As much as aspects of hip hop irk me, I can’t quit it. It still qualifies as an art form to me. Rap lyrics require a degree of creativity and ingenuity, and I respect the artists who can string together rhymes much better than I can. I’m just as grateful for the producers and artists who create the beats and mixes underneath rap and lyrics. As far as the instances of misogyny and homophobia that I’ve encountered in this genre, I try look at them with a critical and enlightened eye. Hip hop is here to stay, and it shares some of its sexist and heteronormative traits with other genres of music. While it can be, at times, more blatantly problematic, it deserves an audience.

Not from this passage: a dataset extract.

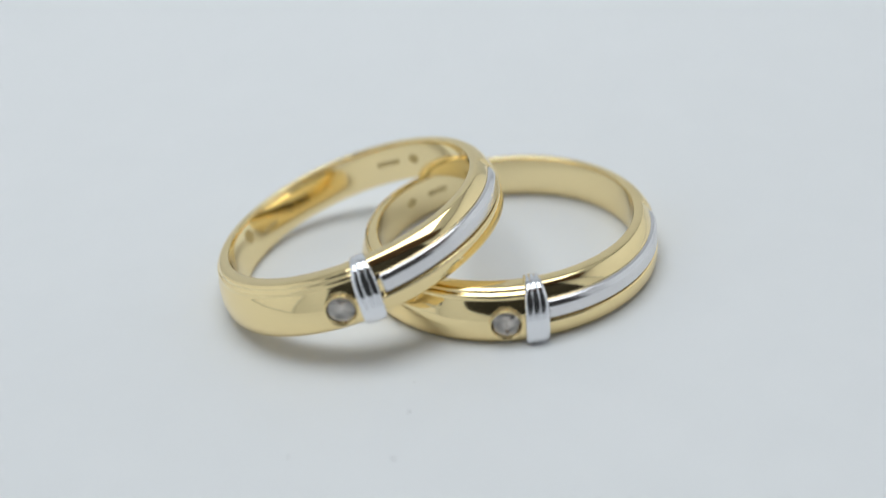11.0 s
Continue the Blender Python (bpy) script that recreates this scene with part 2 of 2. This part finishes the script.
# share of thickness and of half width, from the upper edge over the outside to the lower edge
PLAIN_SIDE = [(0.28, 1.00), (0.42, 0.985), (0.51, 0.935), (0.535, 0.885), (0.55, 0.85), (0.64, 0.80), (0.675, 0.72), (0.685, 0.67), (0.695, 0.63),
              (0.76, 0.50), (0.845, 0.30), (0.93, 0.04), (0.985, -0.24), (1.010, -0.46), (1.005, -0.69), (0.965, -0.87), (0.88, -0.965), (0.66, -0.995), (0.34, -1.00)]
STRIPE_SIDE = [(0.24, 1.00), (0.34, 0.995), (0.405, 0.972), (0.468, 0.91), (0.538, 0.825), (0.602, 0.735), (0.658, 0.64), (0.695, 0.56), (0.70, 0.525),
               (0.65, 0.50), (0.72, 0.32), (0.76, 0.06), (0.76, -0.225), (0.88, -0.250), (0.945, -0.295), (0.965, -0.48), (0.950, -0.70), (0.88, -0.91), (0.36, -1.00)]
BACK_SIDE = [(0.28, 1.00), (0.42, 0.985), (0.54, 0.94), (0.61, 0.89), (0.67, 0.84), (0.72, 0.78), (0.77, 0.70), (0.81, 0.63), (0.84, 0.56),
             (0.88, 0.46), (0.92, 0.32), (0.97, 0.05), (1.00, -0.22), (0.995, -0.45), (0.95, -0.66), (0.86, -0.83), (0.72, -0.94), (0.52, -0.99), (0.32, -1.00)]


def band_size(theta):
    k = (0.5 + 0.5 * math.cos(theta)) ** 2
    return T_BACK + (T_FRONT - T_BACK) * k, H_BACK + (H_FRONT - H_BACK) * k


def band_profile(theta):
    """Offsets from the inner radius and heights, in mm, of the band's section at an angle from the bar."""
    t, h = band_size(theta)
    side = PLAIN_SIDE if theta < 0 else STRIPE_SIDE
    w = 1.0 - (smoothstep(1.5, 2.2, -theta) if theta < 0 else smoothstep(1.40, 1.47, theta))
    outer = [(w * a[0] + (1 - w) * c[0], w * a[1] + (1 - w) * c[1]) for a, c in zip(side, BACK_SIDE)]
    ctrl = [(o, z * h) for o, z in INNER] + [(o * t, z * h) for o, z in outer]
    return spline(ctrl, 4, closed=True)


def on_ring(ri, off, z, theta):
    return ((ri + off) * math.cos(theta) * MM, (ri + off) * math.sin(theta) * MM, z * MM)


def ring_angles():
    out = [-math.pi + i * math.tau / 300 for i in range(300)]
    out = [a for a in out if not (-0.29 < a < 0.075)]
    out += [-0.28 + i * 0.0045 for i in range(52)] + [-0.045, -0.03, -0.015, -0.001, 0.001, 0.03, 0.06]
    return sorted(out)


def band_mesh(ri):
    rows = []
    for th in ring_angles():
        t, h = band_size(th)
        row = []
        for off, z in band_profile(th):
            arc = (th - THETA_STONE) * (ri + t)
            d = math.hypot(arc, z - Z_STONE)
            if off > 0.6 * t:      # seat drilled for the stone
                off -= 1.15 * (1 - smoothstep(R_STONE * 0.93, R_STONE * 1.03, d))
            row.append(on_ring(ri, off, z, th))
        rows.append(row)
    return grid_mesh(rows, True, True)


def inlay_mesh(ri, start):
    """A raised convex strip let into the channel on the striped side."""
    rows = []
    for i in range(110):
        th = start + i * (1.42 - start) / 109
        t, h = band_size(th)
        rise = 1.0 - smoothstep(1.36, 1.42, th)
        sec = [(0.64, 0.515), (0.735, 0.515), (0.800, 0.508), (0.838, 0.490), (0.865, 0.455), (0.905, 0.39), (0.932, 0.335), (0.942, 0.28), (0.948, 0.15), (0.950, 0.02), (0.950, -0.10),
               (0.925, -0.15), (0.76, -0.16)]
        row = [on_ring(ri, (o - 0.04 * (1 - rise)) * t, z * h, th) for o, z in spline(sec, 3)]
        rows.append(row)
    bm = grid_mesh(rows, False, True)
    bmesh.ops.holes_fill(bm, edges=[e for e in bm.edges if e.is_boundary], sides=0)
    return bm


def bar_mesh(ri):
    """A clip of three rounded ridges laid across the band."""
    t, h = band_size(0.0)
    path = [(0.03 * t, 0.80 * h), (0.04 * t, h - 0.02), (0.14 * t, h + 0.06), (0.34 * t, h + 0.09), (0.54 * t, 0.95 * h + 0.10), (0.72 * t, 0.76 * h + 0.15),
            (0.88 * t, 0.46 * h + 0.15), (t + 0.10, 0.08 * h), (t + 0.23, -0.23 * h), (t + 0.30, -0.47 * h), (t + 0.28, -0.72 * h), (t + 0.16, -0.90 * h),
            (0.90 * t, -h + 0.14), (0.36 * t, -h + 0.20), (0.08 * t, -h + 0.24), (0.03 * t, -0.80 * h)]
    line = spline(path, 5)
    rows = []
    across = 56
    for i in range(across + 1):
        u = -1 + 2 * i / across
        c = round(u * 1.5) / 1.5            # three ridges with fine grooves on a rounded bar
        lift = 0.20 * math.sqrt(1 - (0.93 * u) ** 2) - 0.07 + 0.075 * math.sqrt(max(0.0, 1 - ((u - c) / 0.345) ** 2))
        lift -= 0.30 * smoothstep(0.95, 1.0, abs(u))
        row = []
        for k, (o, z) in enumerate(line):
            p, q = line[max(k - 1, 0)], line[min(k + 1, len(line) - 1)]
            dx, dz = q[0] - p[0], q[1] - p[1]
            n = math.hypot(dx, dz) or 1.0
            taper = 1 - 0.16 * min(1.0, abs(z) / h) ** 6      # the bar narrows where it folds over the edges
            row.append(on_ring(ri, o - dz / n * lift, z + dx / n * lift, u * BAR_HALF * taper + 0.006 * z))
        rows.append(row)
    return grid_mesh(rows)


def stone_frame(ri):
    """The pose of the stone: its z axis points out of the band."""
    t, h = band_size(THETA_STONE)
    out = Vector((math.cos(THETA_STONE), math.sin(THETA_STONE), -0.06)).normalized()
    up = Vector((0, 0, 1))
    side = up.cross(out).normalized()
    up = out.cross(side)
    m = Matrix((side, up, out)).transposed().to_4x4()
    m.translation = Vector(on_ring(ri, t * 0.99, Z_STONE, THETA_STONE))
    return m


def stone_mesh(m):
    """A round brilliant: table, crown, girdle and pavilion."""
    bm = bmesh.new()
    R = R_STONE * 0.93 * MM

    def circle(r, z, n, turn=0.0):
        return [bm.verts.new(m @ Vector((r * R * math.cos(turn + i * math.tau / n), r * R * math.sin(turn + i * math.tau / n), z * R))) for i in range(n)]

    table = circle(0.56, 0.10, 8, math.pi / 8)
    star = circle(0.78, 0.02, 8)
    g1, g2 = circle(1.0, -0.16, 16), circle(1.0, -0.20, 16)
    low = circle(0.42, -0.70, 8, math.pi / 8)
    culet = bm.verts.new(m @ Vector((0, 0, -1.07 * R)))
    bm.faces.new(table)
    for i in range(8):
        j = (i + 1) % 8
        bm.faces.new((table[i], table[i - 1], star[i]))
        bm.faces.new((table[i], star[j], g1[2 * i + 1], star[i]))
        bm.faces.new((star[i], g1[2 * i], g1[2 * i + 1]))
        bm.faces.new((star[i], g1[2 * i - 1], g1[2 * i]))
        bm.faces.new((g2[2 * i], g2[2 * i + 1], low[i]))
        bm.faces.new((g2[2 * i + 1], g2[(2 * i + 2) % 16], low[i]))
        bm.faces.new((low[i], low[i - 1], g2[2 * i]))
        bm.faces.new((low[i], low[i - 1], culet))
    for i in range(16):
        j = (i + 1) % 16
        bm.faces.new((g1[i], g1[j], g2[j], g2[i]))
    return bm


def bezel_mesh(m, ri):
    """The thin rolled lip of gold round the stone, following the curve of the band."""
    rows = []
    for i in range(64):
        a = i * math.tau / 64
        row = []
        for k in range(10):
            c = k * math.tau / 10
            rr = (R_STONE + 0.015 + 0.045 * math.cos(c)) * MM
            x, y = rr * math.cos(a), rr * math.sin(a)
            sag = x * x / (2 * 10.8 * MM) + y * y / (2 * 3.0 * MM)
            row.append(m @ Vector((x, y, 0.040 * MM * math.sin(c) - sag)))
        rows.append(row)
    return grid_mesh(rows, True, True)


def mark_mesh(ri, theta, width, height, z):
    """A worn row of five small stamped blocks on the inner face."""
    bm = bmesh.new()
    for k in range(5):
        mid, tall = theta + (k - 2) * width / 5 / ri, height * (0.86, 1.0, 0.78, 0.95, 0.84)[k]
        a, c = mid - 0.36 * width / 5 / ri, mid + 0.36 * width / 5 / ri
        front = [on_ring(ri, -0.014, zz, th) for th, zz in ((a, z - tall / 2), (c, z - tall / 2), (c, z + tall / 2), (a, z + tall / 2))]
        back = [(p[0] * 1.004, p[1] * 1.004, p[2]) for p in front]
        f, r = [bm.verts.new(p) for p in front], [bm.verts.new(p) for p in back]
        bm.faces.new(f)
        for n in range(4):
            bm.faces.new((f[n], f[(n + 1) % 4], r[(n + 1) % 4], r[n]))
    return bm


def oval_mark_mesh(ri, theta, width, height, z):
    """A stamped oval: a rolled rim round a small boss."""
    bm = bmesh.new()
    rings = [[bm.verts.new(on_ring(ri, off, z + s * height / 2 * math.sin(a), theta + s * width / 2 / ri * math.cos(a))) for a in [i * math.tau / 28 for i in range(28)]]
             for s, off in ((1.0, 0.02), (0.95, -0.030), (0.82, -0.036), (0.72, -0.012), (0.42, -0.014), (0.30, -0.032))]
    for r, q in zip(rings, rings[1:]):
        for i in range(28):
            bm.faces.new((r[i], r[(i + 1) % 28], q[(i + 1) % 28], q[i]))
    bm.faces.new(rings[-1])
    return bm


def wedding_ring(ri, m, words, marks, inlay_start):
    ring = new("wedding_ring")
    ring.empty_display_size = 0.005
    band = part("band", band_mesh(ri), M_GOLD, ring, "polished yellow gold band with stepped rim")
    band.data.materials.append(M_INSIDE)
    for p in band.data.polygons:
        if all(math.hypot(*band.data.vertices[i].co.xy) < (ri + 0.06) * MM for i in p.vertices):
            p.material_index = 1
    part("inlay", inlay_mesh(ri, inlay_start), M_SATIN, ring, "raised white gold stripe")
    part("bar", bar_mesh(ri), M_WHITE_GOLD, ring, "ridged white gold bar")
    f = stone_frame(ri)
    bezel = part("bezel", bezel_mesh(f, ri), M_GOLD, ring)
    part("diamond", stone_mesh(f), M_STONE, bezel, "small clear round brilliant diamond", smooth=False)
    for kind, theta, w, hgt, z in marks:
        part("hallmark", (oval_mark_mesh if kind == "oval" else mark_mesh)(ri, theta, w, hgt, z), M_MARK, ring, "worn stamped mark")
    ring.matrix_world = m
    return tagged(ring, words, "ring", "pair of wedding rings")


MARKS_LEANING = (("bar", 2.75, 1.9, 0.45, 0.1), ("oval", 2.50, 0.85, 0.8, 0.1), ("oval", -2.04, 1.1, 1.15, 0.50), ("bar", -2.30, 1.8, 0.40, -0.2))
MARKS_FLAT = (("oval", -2.39, 0.85, 0.8, 0.15), ("bar", -2.68, 1.7, 0.45, 0.15))
wedding_ring(9.0, pose(0, 0, 0.00171, 0, 0, -90), "gold wedding ring with small diamond, lying flat on white card", MARKS_FLAT, 0.072)
wedding_ring(9.001, pose(-0.01046, 0.00080, 0.00394, 13.37, -3.96, -88.11), "gold wedding ring with small diamond, leaning on another ring", MARKS_LEANING, 0.094)


# ---------------------------------------------------------------- lint on the card
def lint(x, y, size, turn):
    """A bent fleck of dust."""
    rows = []
    for i in range(6):
        s = i / 5 - 0.5
        w = 0.16 * size * (1 - (2 * s) ** 2 * 0.8)
        cx, cz = s * size, 0.05 * size + 0.12 * size * math.cos(2.4 * s)
        rows.append([Vector((cx, w * math.cos(a) + 0.2 * size * s * s, cz + w * math.sin(a))) * MM for a in [k * math.tau / 6 for k in range(6)]])
    ob = mesh_object("lint", grid_mesh(rows, False, True), M_SPECK)
    low = min(v.co.z for v in ob.data.vertices)
    ob.matrix_world = pose(x * MM, y * MM, -low, 0, 0, turn)
    return tagged(ob, "tiny grey fleck of lint lying on white card", "lint", "flecks of lint")


for x, y, size, turn in ((-8.18, -13.53, 0.13, 20), (-8.75, -16.34, 0.20, -5), (-10.02, -20.22, 0.24, 4), (-15.88, -18.54, 0.20, 35)):
    lint(x, y, size, turn)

Dating back to the days of Gil Scott-Heron and other early rappers, it is still a form of expression derived from the African American experience.
But what can we do to raise consciousness for audiences and artists? For feminists like myself who are fans of hip-hop, we can continue to listen, but with enlightened ears. We can still be critical of problematic lyrics and ideas in the genre, but we also need to cast a wide net, critically listening to other genres as well. This is an opportunity – it’s time to begin speaking up about what hip-hop is, and what it isn’t. If a lyric is problematic, we can separate our love of the genre from our dislike of misogyny and heterosexism. It should be possible to love rappers and hip-hop artists while still critically viewing their work and calling them out for playing into old, problematic tropes. By raising our voices as anti-racists and feminists, we can begin to have productive dialogue around how to make hip-hop as accessible and enjoyable as possible, for all.